GovTech is on the cusp of a fundamental reimagining. Digital public infrastructure (DPI) – foundational architecture for governments, civil society and private sector actors – in key areas such as identity, payments and data exchanges can have a transformative impact on development trajectories. By enabling a “build once, use many times” approach to public systems, it creates shared infrastructure across the public and private sectors. This is a force multiplier for state capacity. And by allowing civil society and private actors to become co-creators, who can integrate with and build upon these systems, it recasts the relationship between state and citizen.

This digitalisation is vastly different from the digitisation that previous generations of GovTech enabled. It doesn’t merely translate analog processes to digital; it makes possible entirely new forms of governance that foreground accountability and accessibility. But for this transformation to succeed, the institutions shepherding it must be fit-for-purpose. We hope to bring the deep expertise at the roundtable to bear on this core question: How can institutions encompass the wide range of actors, needs and purposes in DPI ecosystems?

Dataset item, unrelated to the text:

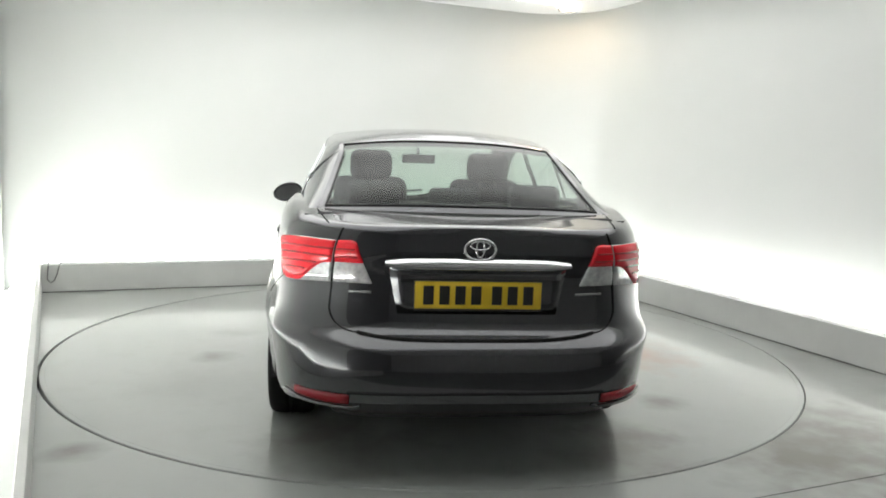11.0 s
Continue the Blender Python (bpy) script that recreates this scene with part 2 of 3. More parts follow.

We have broken the issue down into problem statements focusing on key areas of concern:

  • – Governance of DPI sits with government in most cases. How can governance institutions be made more inclusive to unlock the full potential of DPI ecosystems?
  • – DPI initiatives can be financed by a range of funders — from the government and private sector to philanthropies and multilateral organisations. Each comes with constraints and path dependencies. What institutional mechanisms can finance DPI in a way that enables multistakeholder participation and doesn’t erode digital sovereignty or strategic control of the system?
  • – Should core DPI, such as identity and payments, have transnational standards or coordination mechanisms? And who should set and maintain these standards?

In this roundtable, eminent experts discussed actionable ideas for refurbishing existing institutions and creating new ones.